Imagine being a quick subway ride — mere minutes — from some of the most innovative, cutting-edge live theater experiences in the country. Imagine having international dance companies, up-and-coming artists and experimental theater all in your own city, available to you. You probably think you would have to live in New York or Los Angeles or London, right? Wrong. Not when we have the Philadelphia Live Arts Festival and Philly Fringe, which opened on Sept. 7 and runs through Sept. 22, right in Temple’s backyard.
Throughout the course of those two weeks, thousands of artists will come together to produce more than 100 shows, many for the only time. Because the festival showcases independent artists who are on the fringe of popular culture, these shows tend to touch on topics not seen too often, including gender and sexuality.
Philly Fringe includes an impressive amount of LGBT-related productions this year. One of the more talked about shows this year is “The Gate Reopened,” from openly-gay choreographer Brian Sanders. A reworking of his 2003 show, “The Gate,” one of Fringe’s most popular productions, “The Gate Reopened” fills Pier 9 on Columbus Boulevard with a 20-foot-high cylindrical octagon susending eight dancers around it.
Playing just two subway stops south of Main Campus at The Arts Garage on Ridge Avenue is Diana Son’s play, “Stop Kiss,” which traces the relationship between two women leading up to their first kiss, which has devastating repercussions. And Jacqueline Goldfinger’s, “Raw Stitch” is playing. It is inspired by, as she explained to the Philadelphia Gay News, “young women, in [their] late teens and early 20s trying to figure out our sexual identities and sometimes making great decisions and sometimes making destructive decisions.”

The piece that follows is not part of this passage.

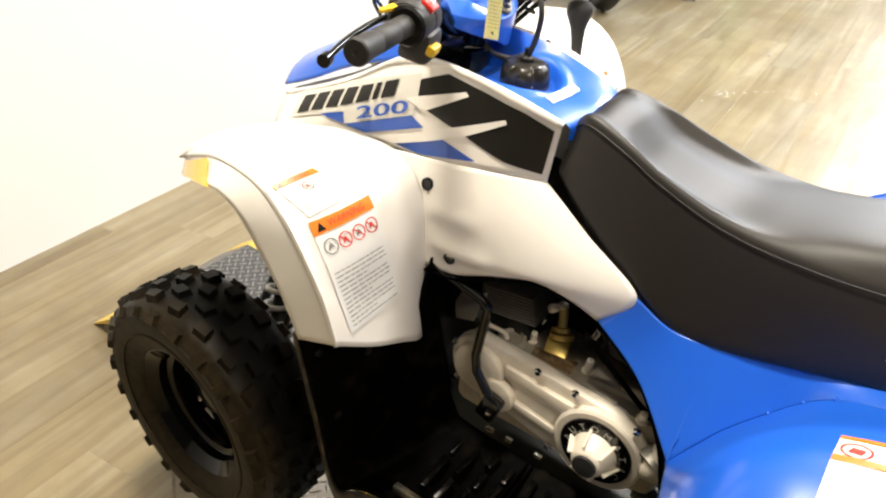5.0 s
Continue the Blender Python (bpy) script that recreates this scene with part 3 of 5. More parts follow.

OK, now I’ve told you about all these exciting LGBT productions, but there’s no way you can go because you’re a poor college student and theater tickets are expensive, right? Wrong again. A lot of performances are free and many offer student discounts.
So now you have no excuse. Go out and support Philadelphia actors, writers, directors and producers, many of whom are Temple alumni. More importantly, support LGBT productions — even beyond those included in the Philly Fringe festival.
Support LGBT movies and television shows with LGBT characters. There are so few mainstream movies featuring gay characters and virtually zero featuring a romantic story between two gay characters. Netflix has an entire “Gay & Lesbian” section on their website, and I’ve heard of maybe five of the movies listed. We can have two movies come out in one year featuring straight couples in the same exact plot, but we can’t have one about a gay or lesbian couple?
While television is a much more inclusive place, with the success of shows like “Glee” and “Modern Family,” a report issued by the Gay & Lesbian Alliance Against Defamation last year found that 2.9 percent of regular characters on television were lesbian, gay, bisexual or transgender. Out of 647 characters, only 19 were lesbian, gay, bisexual or transgender. Out of all the TV shows on all the channels, there were only 19 characters that we could see ourselves in — that we could connect to.
Growing up, I had quite a few characters around me that I could see myself in: Hermione from “Harry Potter,” Topanga from “Boy Meets World.” As I got older, however, I found myself no longer being able to relate to the female characters I was seeing.
The girls who pined after the popular boys, or who couldn’t choose between two great guys were nothing like me. It wasn’t until I saw how excited I was to see stories like Emily on “Pretty Little Liars” or Santana on “Glee” that I realized why.
Finally, I could turn on the TV every week and see someone who is like me, who is going through the same things I am going through. No matter how many friends or allies you have surrounding you, there’s something isolating about watching a show about the “universal high school experience” or a movie that supposedly “captures our generation” — and not being able to see yourself.
The only way we’re going to get more LGBT stories on television, in the movies or on stage is if we support the ones we have now and show producers that there is a desire for more.
Take advantage of the shows playing at the Philadelphia Live Arts Festival and Philly Fringe to support local LGBT artists, so next year there are even more LGBT-related productions.
Support movies and television shows that feature LGBT characters because for some, those 19 characters are the only other gay people they see on a regular basis. Show people that there is an audience for LGBT media because somewhere there is a kid in Ohio, the only gay student in his school, who feels a little less alone when he watches “Glee.”